Venus Express antenna selection during quadrature operation

Date: 12 January 2012
Satellite: Venus Express
Depicts: Diagram showing antenna selection during quadrature operation
Copyright: ESA

Schematic diagram showing antenna selection during quadrature operation.

The Venus Express spacecraft design is based upon that of Mars Express, with as few changes as possible while taking account of the different planetary environments in which the two spacecraft operate. The thermal requirements of Venus Express require that only two faces can be exposed to the Sun on a continual basis: +X and +Z. To prevent overheating of components, the spacecraft is 'flipped over' during Earth communication periods to keep the Sun off of the sensitive –X face. Since the conditions requiring this manoeuvre only occur when the spacecraft is inside the inner quadrature arc, and closer to Earth than at other times during the orbit, the Mars Express design could be simply modified with the addition of a second, smaller main antenna (HGA2), located behind the main HGA1 Earth communication antenna, and pointing in the opposite direction to it.

In the diagram above, consider the spacecraft at the noon position, moving counter clockwise. In keeping with the Venus Express thermal requirements, only two faces can be exposed to the Sun on a continual basis: +X and +Z. The main communication antenna, HGA1, is on the +X face and that has to point towards Earth. At noon, pointing HGA at Earth means the Sun will illuminate part of the +X and +Z faces – this is acceptable since it satisfies the spacecraft's thermal requirements.

When the spacecraft is further along the orbit – at quadrature, where the angle between the Sun-spacecraft-Earth is 90 degrees - the Sun illumination still satisfies the thermal requirements. At this position the +X face is perpendicular to the line to the Sun, so there is no illumination on that face. The +Z face faces the Sun, so all the exposure is on that face.
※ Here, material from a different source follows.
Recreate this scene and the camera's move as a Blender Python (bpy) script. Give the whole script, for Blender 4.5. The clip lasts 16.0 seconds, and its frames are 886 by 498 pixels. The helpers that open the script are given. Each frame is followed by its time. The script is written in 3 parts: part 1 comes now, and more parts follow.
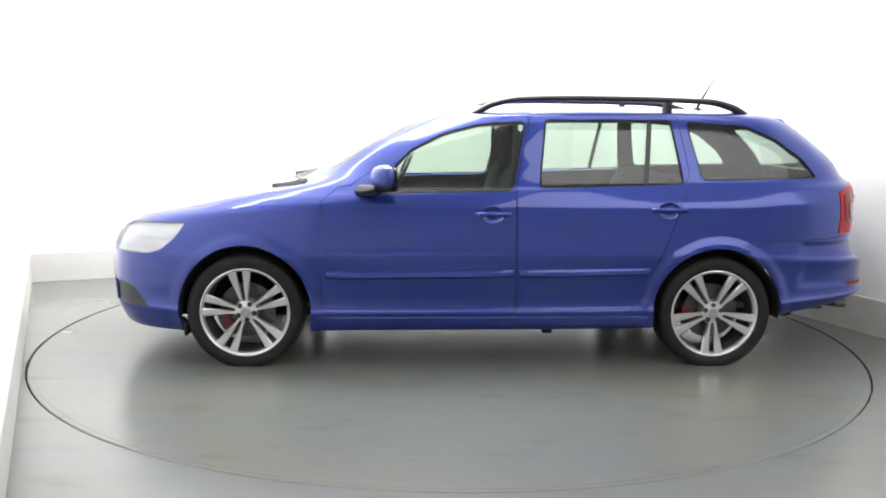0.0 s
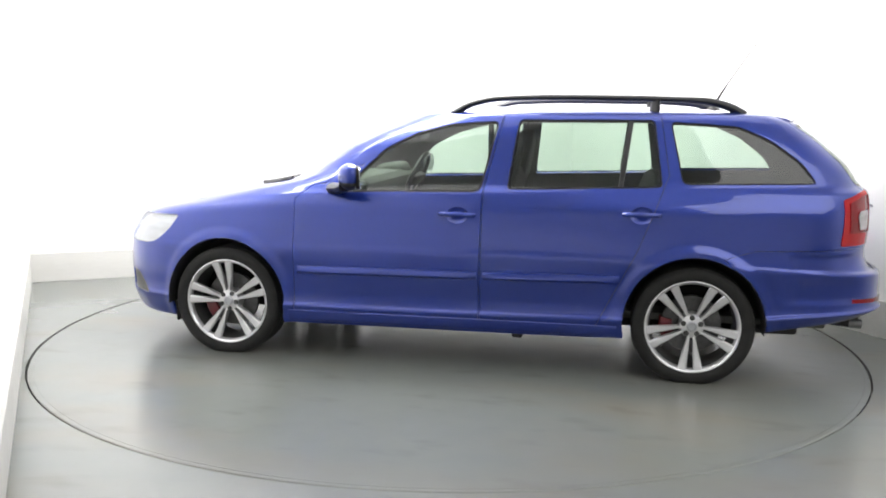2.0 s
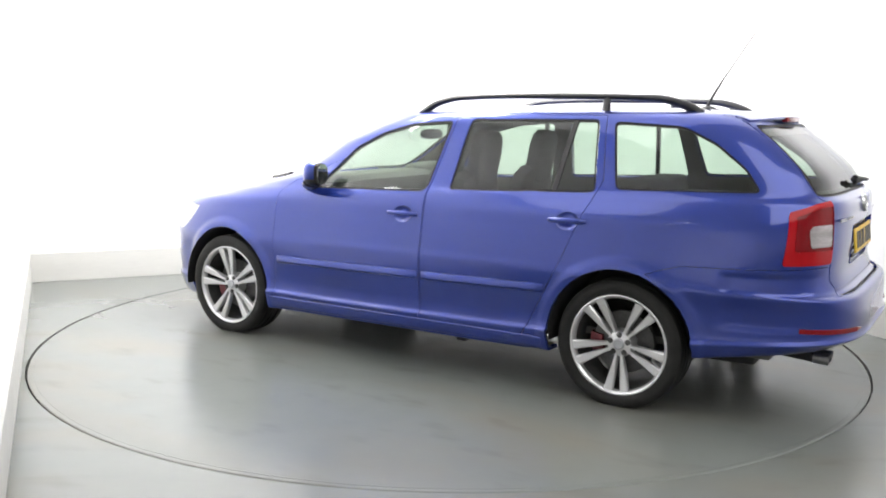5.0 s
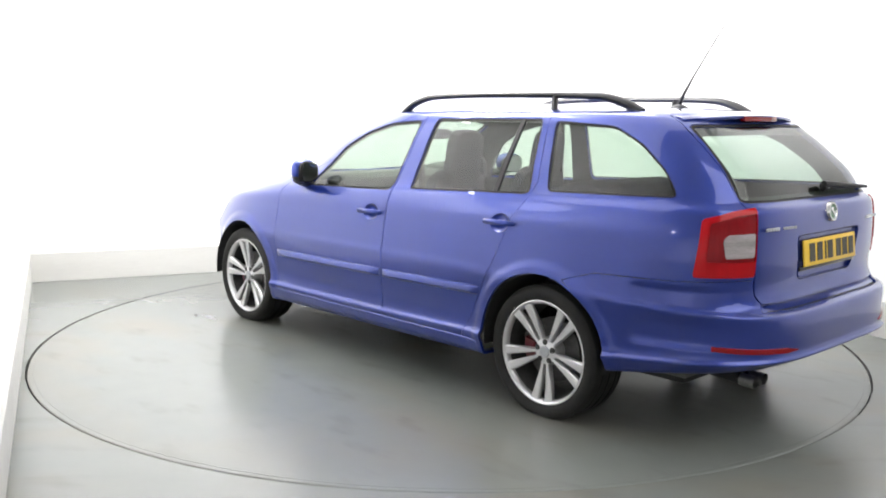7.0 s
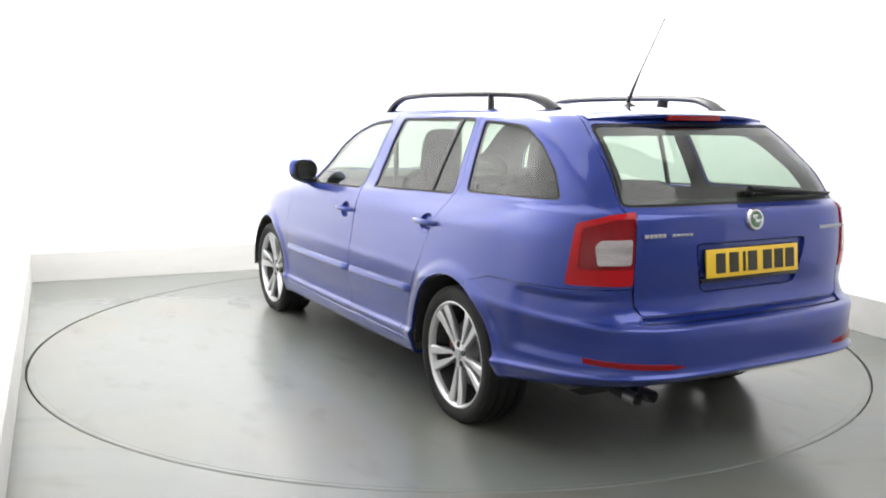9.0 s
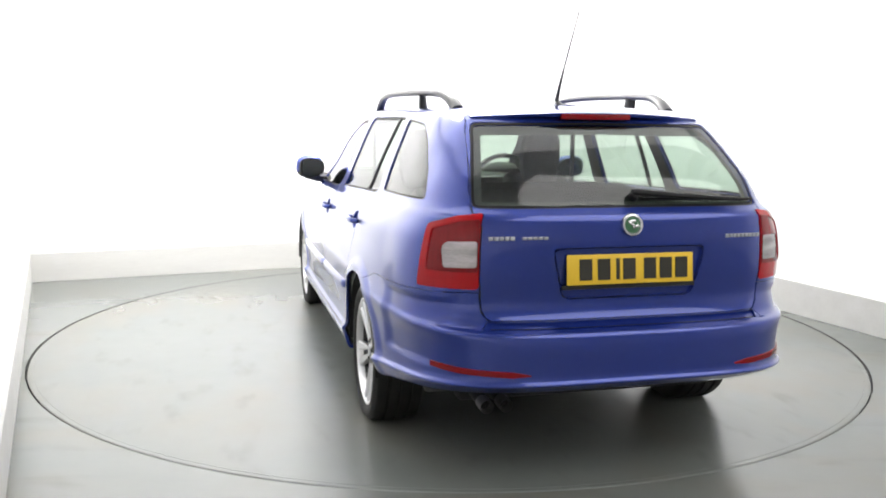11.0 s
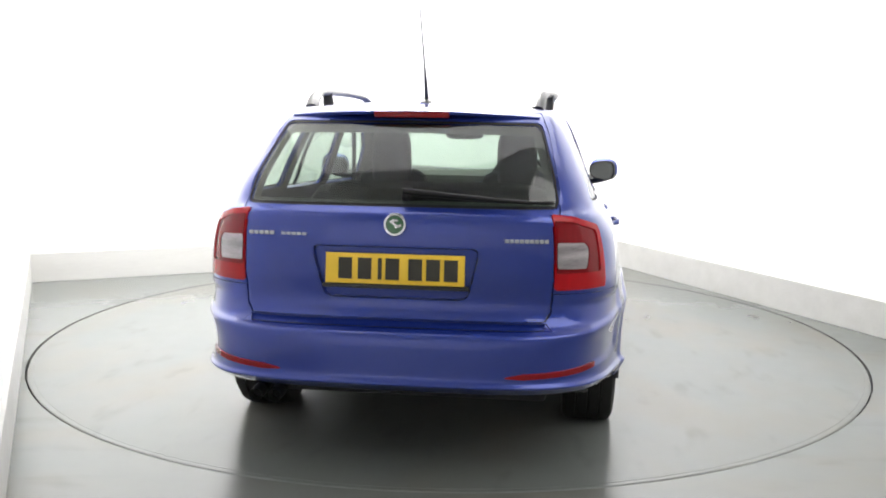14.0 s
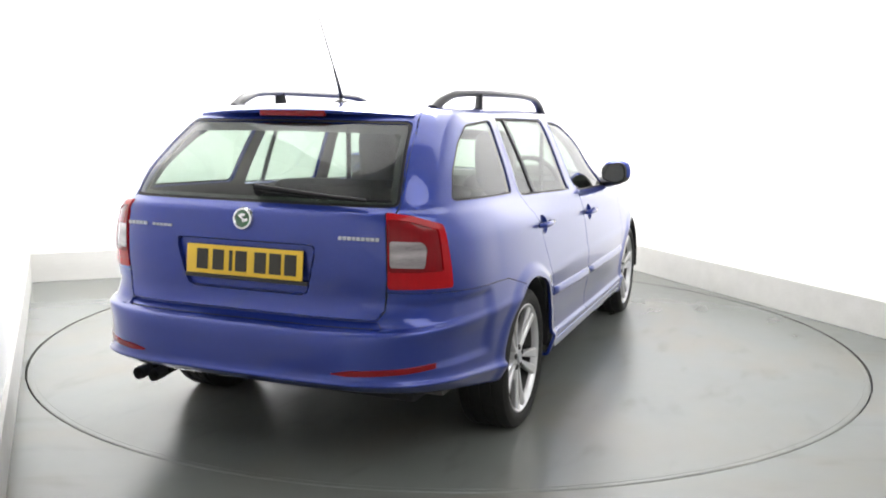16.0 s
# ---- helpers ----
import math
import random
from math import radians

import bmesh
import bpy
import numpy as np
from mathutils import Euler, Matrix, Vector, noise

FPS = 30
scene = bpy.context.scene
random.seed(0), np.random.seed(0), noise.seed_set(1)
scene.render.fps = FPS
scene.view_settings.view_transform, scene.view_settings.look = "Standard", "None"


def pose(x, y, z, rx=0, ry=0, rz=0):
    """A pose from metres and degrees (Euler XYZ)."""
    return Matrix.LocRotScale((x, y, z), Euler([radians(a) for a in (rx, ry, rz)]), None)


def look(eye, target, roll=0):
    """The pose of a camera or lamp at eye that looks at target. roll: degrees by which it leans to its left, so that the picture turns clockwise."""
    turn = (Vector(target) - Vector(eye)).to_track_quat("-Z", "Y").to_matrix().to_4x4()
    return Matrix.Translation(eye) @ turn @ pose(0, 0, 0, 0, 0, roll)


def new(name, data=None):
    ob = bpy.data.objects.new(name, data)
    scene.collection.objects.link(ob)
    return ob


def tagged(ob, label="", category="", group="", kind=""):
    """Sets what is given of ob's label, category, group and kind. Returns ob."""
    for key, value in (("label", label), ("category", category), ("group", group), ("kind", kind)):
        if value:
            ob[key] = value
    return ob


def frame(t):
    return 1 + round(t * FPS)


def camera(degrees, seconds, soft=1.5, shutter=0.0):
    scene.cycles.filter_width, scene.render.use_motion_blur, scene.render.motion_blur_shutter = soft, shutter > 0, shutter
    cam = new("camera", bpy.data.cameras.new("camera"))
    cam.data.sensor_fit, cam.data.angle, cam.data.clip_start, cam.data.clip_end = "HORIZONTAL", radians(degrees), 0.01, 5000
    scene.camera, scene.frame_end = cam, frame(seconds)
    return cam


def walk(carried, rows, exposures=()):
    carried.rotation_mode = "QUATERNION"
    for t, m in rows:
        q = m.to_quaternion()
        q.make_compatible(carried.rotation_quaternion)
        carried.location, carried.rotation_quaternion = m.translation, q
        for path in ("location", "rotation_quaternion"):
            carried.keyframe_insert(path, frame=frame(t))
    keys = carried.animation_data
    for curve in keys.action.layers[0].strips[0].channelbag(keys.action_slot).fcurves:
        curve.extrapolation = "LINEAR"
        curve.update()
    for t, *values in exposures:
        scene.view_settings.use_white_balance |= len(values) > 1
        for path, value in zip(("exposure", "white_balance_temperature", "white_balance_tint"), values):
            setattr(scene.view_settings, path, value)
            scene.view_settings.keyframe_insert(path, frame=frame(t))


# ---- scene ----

Continuing along the orbit, if the spacecraft continued to point HGA1 towards Earth the Sun would start to illuminate the –X face. This would violate the spacecraft's thermal requirements and therefore needs to be avoided. When the spacecraft arrives at the quadrature point, before the Sun starts illuminating the –X face when Earth pointing, the spacecraft is 'flipped over' and the HGA2 antenna takes over as the Earth communication antenna. This configuration is maintained until the spacecraft arrives at the outer quadrature position, when the spacecraft is again 'flipped' in order to avoid the Sun illuminating the -X face, and HGA1 is once again the communication antenna.